═════ Material ═════

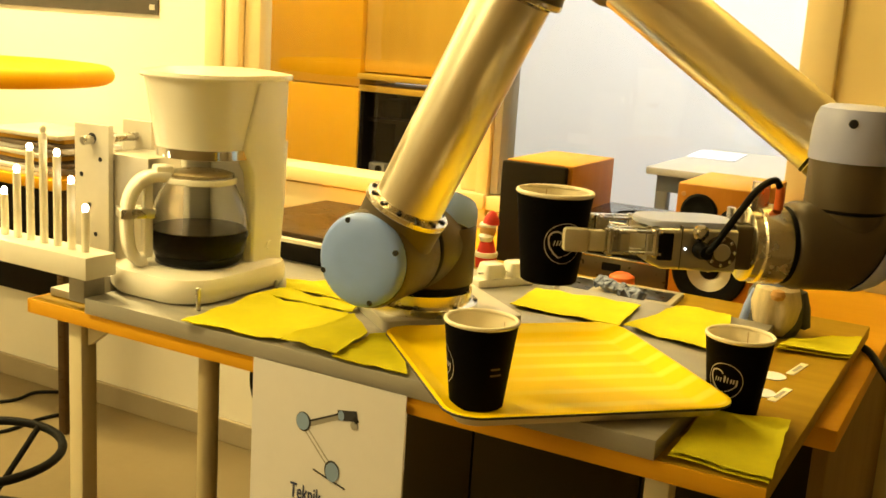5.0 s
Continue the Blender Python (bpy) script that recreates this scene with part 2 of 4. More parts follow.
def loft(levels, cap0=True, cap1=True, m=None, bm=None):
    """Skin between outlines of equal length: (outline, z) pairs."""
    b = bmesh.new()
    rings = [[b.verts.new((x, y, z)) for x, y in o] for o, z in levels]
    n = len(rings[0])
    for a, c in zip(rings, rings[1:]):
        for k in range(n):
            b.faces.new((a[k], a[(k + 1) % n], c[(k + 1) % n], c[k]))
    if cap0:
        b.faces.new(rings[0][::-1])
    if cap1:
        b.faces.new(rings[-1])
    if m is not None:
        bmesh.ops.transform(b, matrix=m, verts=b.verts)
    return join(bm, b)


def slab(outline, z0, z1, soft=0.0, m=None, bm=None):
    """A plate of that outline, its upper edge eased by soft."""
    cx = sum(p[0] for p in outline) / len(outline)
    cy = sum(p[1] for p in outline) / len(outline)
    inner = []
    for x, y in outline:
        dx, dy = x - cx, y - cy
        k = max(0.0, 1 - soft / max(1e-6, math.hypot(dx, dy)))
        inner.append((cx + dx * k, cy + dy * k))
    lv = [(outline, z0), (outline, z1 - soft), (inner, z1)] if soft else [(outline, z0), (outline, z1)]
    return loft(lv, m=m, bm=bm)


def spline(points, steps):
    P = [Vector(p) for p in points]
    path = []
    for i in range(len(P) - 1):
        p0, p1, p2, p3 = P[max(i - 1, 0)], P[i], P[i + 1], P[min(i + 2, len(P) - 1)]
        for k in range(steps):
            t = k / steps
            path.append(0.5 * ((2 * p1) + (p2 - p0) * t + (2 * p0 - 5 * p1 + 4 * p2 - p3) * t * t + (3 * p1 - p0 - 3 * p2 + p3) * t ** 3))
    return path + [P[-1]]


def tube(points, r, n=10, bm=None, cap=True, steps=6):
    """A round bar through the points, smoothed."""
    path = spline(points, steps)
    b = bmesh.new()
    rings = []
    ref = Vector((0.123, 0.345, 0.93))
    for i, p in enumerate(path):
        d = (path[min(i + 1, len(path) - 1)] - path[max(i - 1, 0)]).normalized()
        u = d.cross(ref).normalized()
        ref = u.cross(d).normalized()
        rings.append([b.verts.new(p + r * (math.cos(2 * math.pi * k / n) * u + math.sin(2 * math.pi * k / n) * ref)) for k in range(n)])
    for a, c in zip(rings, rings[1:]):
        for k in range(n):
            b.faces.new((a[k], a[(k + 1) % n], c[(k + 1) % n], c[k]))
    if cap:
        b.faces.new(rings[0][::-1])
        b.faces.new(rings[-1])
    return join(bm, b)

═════

§ **Challenge**
Go through the listing above and quote it exactly, apart from its images.

§ **Answer to this task**
5.0 s
Continue the Blender Python (bpy) script that recreates this scene with part 2 of 4. More parts follow.
def loft(levels, cap0=True, cap1=True, m=None, bm=None):
    """Skin between outlines of equal length: (outline, z) pairs."""
    b = bmesh.new()
    rings = [[b.verts.new((x, y, z)) for x, y in o] for o, z in levels]
    n = len(rings[0])
    for a, c in zip(rings, rings[1:]):
        for k in range(n):
            b.faces.new((a[k], a[(k + 1) % n], c[(k + 1) % n], c[k]))
    if cap0:
        b.faces.new(rings[0][::-1])
    if cap1:
        b.faces.new(rings[-1])
    if m is not None:
        bmesh.ops.transform(b, matrix=m, verts=b.verts)
    return join(bm, b)


def slab(outline, z0, z1, soft=0.0, m=None, bm=None):
    """A plate of that outline, its upper edge eased by soft."""
    cx = sum(p[0] for p in outline) / len(outline)
    cy = sum(p[1] for p in outline) / len(outline)
    inner = []
    for x, y in outline:
        dx, dy = x - cx, y - cy
        k = max(0.0, 1 - soft / max(1e-6, math.hypot(dx, dy)))
        inner.append((cx + dx * k, cy + dy * k))
    lv = [(outline, z0), (outline, z1 - soft), (inner, z1)] if soft else [(outline, z0), (outline, z1)]
    return loft(lv, m=m, bm=bm)


def spline(points, steps):
    P = [Vector(p) for p in points]
    path = []
    for i in range(len(P) - 1):
        p0, p1, p2, p3 = P[max(i - 1, 0)], P[i], P[i + 1], P[min(i + 2, len(P) - 1)]
        for k in range(steps):
            t = k / steps
            path.append(0.5 * ((2 * p1) + (p2 - p0) * t + (2 * p0 - 5 * p1 + 4 * p2 - p3) * t * t + (3 * p1 - p0 - 3 * p2 + p3) * t ** 3))
    return path + [P[-1]]


def tube(points, r, n=10, bm=None, cap=True, steps=6):
    """A round bar through the points, smoothed."""
    path = spline(points, steps)
    b = bmesh.new()
    rings = []
    ref = Vector((0.123, 0.345, 0.93))
    for i, p in enumerate(path):
        d = (path[min(i + 1, len(path) - 1)] - path[max(i - 1, 0)]).normalized()
        u = d.cross(ref).normalized()
        ref = u.cross(d).normalized()
        rings.append([b.verts.new(p + r * (math.cos(2 * math.pi * k / n) * u + math.sin(2 * math.pi * k / n) * ref)) for k in range(n)])
    for a, c in zip(rings, rings[1:]):
        for k in range(n):
            b.faces.new((a[k], a[(k + 1) % n], c[(k + 1) % n], c[k]))
    if cap:
        b.faces.new(rings[0][::-1])
        b.faces.new(rings[-1])
    return join(bm, b)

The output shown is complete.